Joint par Finance et Investissement, le président de l’APCSF, Flavio Vani, venait tout juste de recevoir un appel d’un assureur ontarien qui sollicitait des clients par Internet. Cette entreprise lui offrait d’aller rencontrer un client joint par Internet pour conclure la vente.

«J’aurais vendu la police avec le nom de mon agent général, mais on me demandait d’inscrire leur numéro dans le contrat, explique Flavio Vani. Il [l’assureur ontarien] aurait pris 60 % de la commission, mais c’est moi qui aurais offert le service et qui aurais été responsable», s’indigne-t-il.

«Comment l’AMF fera-t-elle pour déterminer ce qui est complexe et ce qui ne l’est pas ? Une assurance temporaire 10 ans sera simple, mais pas une temporaire 20 ans ?» dit-il, sarcastique.

Flavio Vani cite l’exemple suivant : «Imaginez deux associés qui prennent une police d’assurance vie pour garantir un prêt hypothécaire.

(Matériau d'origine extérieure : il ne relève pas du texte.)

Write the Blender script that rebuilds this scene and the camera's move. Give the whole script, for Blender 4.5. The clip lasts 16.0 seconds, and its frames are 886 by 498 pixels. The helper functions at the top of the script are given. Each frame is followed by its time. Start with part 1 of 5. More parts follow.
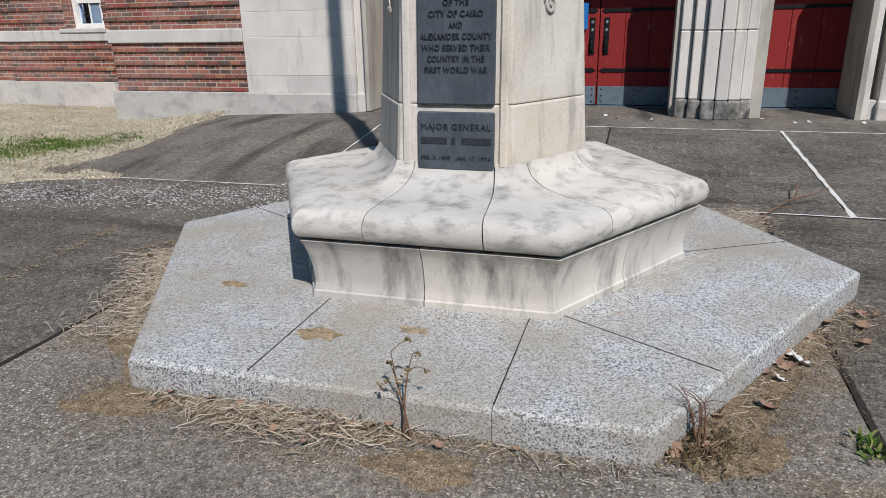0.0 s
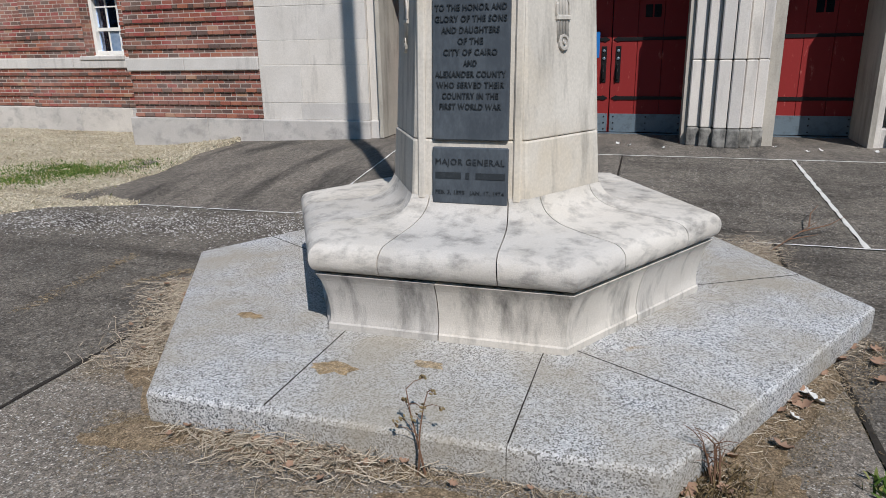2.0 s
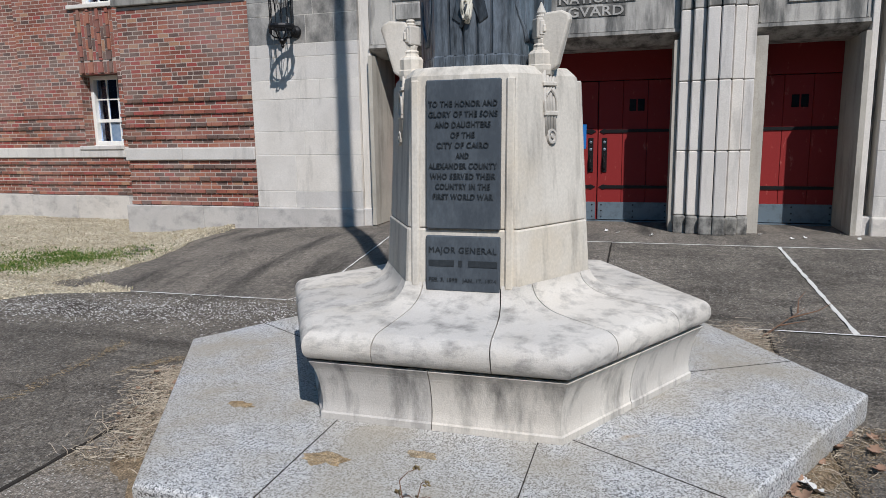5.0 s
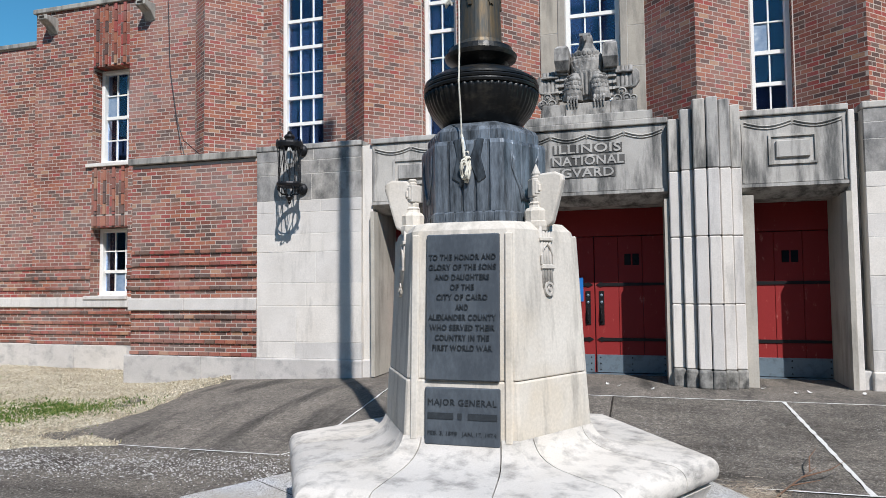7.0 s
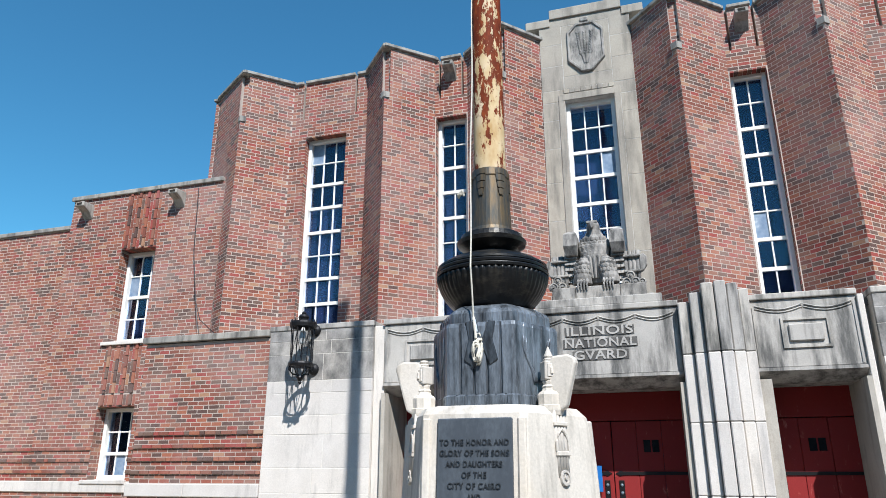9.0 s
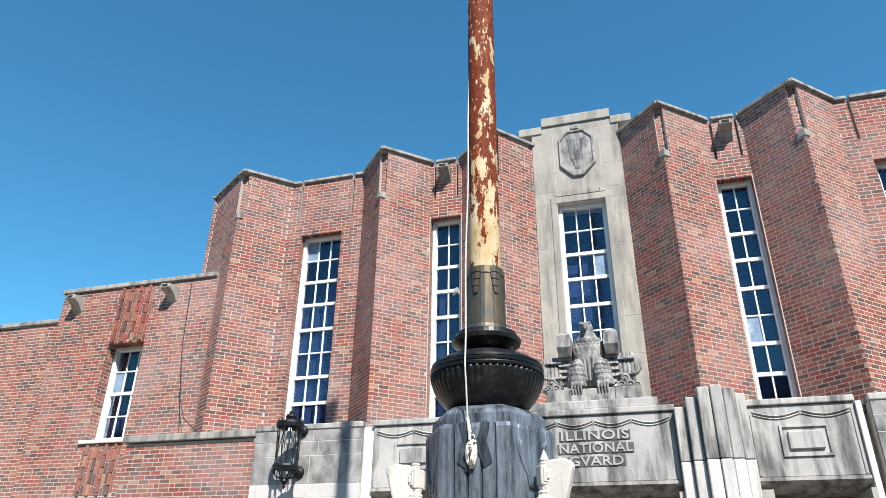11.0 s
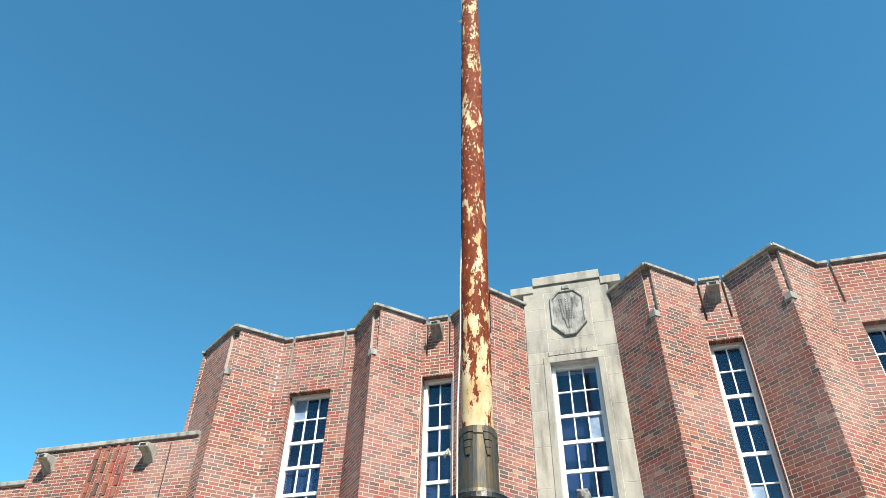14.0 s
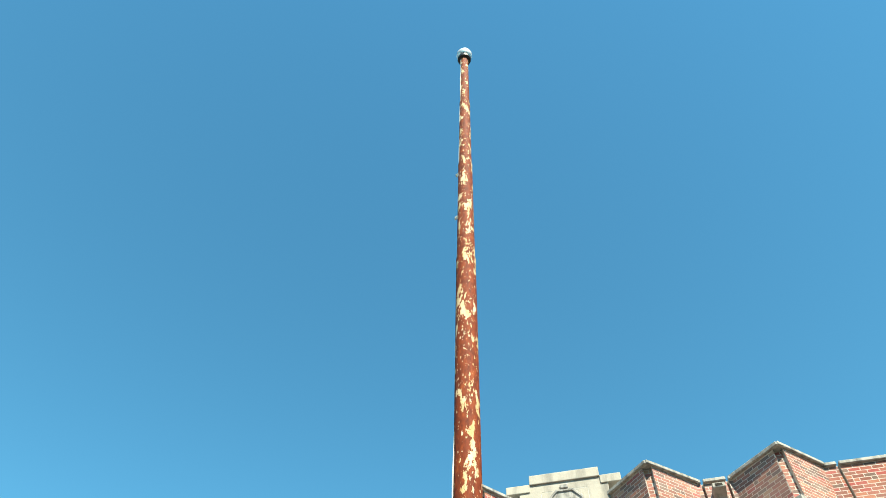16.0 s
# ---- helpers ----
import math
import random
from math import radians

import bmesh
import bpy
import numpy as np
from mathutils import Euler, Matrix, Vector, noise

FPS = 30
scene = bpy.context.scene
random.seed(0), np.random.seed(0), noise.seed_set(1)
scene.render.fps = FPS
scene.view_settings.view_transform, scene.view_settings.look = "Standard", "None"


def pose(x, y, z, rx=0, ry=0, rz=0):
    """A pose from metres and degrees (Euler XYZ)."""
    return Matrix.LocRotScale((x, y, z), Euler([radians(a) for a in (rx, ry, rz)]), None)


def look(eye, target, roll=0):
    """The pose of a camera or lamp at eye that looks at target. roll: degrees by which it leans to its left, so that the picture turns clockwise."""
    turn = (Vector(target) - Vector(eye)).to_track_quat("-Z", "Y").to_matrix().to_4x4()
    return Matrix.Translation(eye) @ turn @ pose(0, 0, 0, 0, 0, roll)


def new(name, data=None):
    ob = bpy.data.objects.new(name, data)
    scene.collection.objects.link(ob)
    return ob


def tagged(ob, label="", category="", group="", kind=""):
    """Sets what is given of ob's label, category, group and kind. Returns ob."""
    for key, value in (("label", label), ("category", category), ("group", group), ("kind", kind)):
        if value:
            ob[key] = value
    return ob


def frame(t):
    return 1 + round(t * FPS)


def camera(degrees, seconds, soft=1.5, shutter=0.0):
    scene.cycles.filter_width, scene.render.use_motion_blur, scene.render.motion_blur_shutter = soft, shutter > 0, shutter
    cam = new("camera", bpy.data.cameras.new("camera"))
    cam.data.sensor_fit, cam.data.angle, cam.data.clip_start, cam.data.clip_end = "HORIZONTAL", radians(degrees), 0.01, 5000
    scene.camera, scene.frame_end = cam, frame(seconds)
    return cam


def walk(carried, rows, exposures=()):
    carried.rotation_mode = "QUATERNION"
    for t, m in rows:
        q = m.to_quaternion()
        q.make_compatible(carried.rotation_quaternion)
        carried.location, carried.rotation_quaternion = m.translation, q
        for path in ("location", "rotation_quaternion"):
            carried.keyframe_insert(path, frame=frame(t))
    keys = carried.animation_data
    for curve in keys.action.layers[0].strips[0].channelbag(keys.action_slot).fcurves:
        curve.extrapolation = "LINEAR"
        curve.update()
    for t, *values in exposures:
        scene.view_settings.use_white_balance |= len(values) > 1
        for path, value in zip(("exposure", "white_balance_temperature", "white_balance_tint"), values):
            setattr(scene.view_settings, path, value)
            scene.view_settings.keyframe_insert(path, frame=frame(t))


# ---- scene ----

Si l’un des partenaires décède, l’assurance sera versée directement à la banque et non à sa famille. L’autre associé devra emprunter de nouveau sur l’immeuble pour rembourser les héritiers de l’associé défunt, sauf que ceux-ci devront alors payer l’impôt sur le gain en capital qu’ils auraient peut-être évité autrement». «Est-ce qu’un conseiller, derrière un écran d’ordinateur, pourra leur expliquer cela à distance ? Pourtant, c’est un produit qui semble simple.»

La Chambre de la sécurité financière (CSF) est elle aussi sceptique. «Je veux bien reconnaître que la technologie apporte de nouveaux moyens qui permettront aux représentants de mieux faire leur travail», explique la présidente, Marie Elaine Farley. Cela dit, elle aussi se demande comment on réussira à départager les produits simples des produits complexes.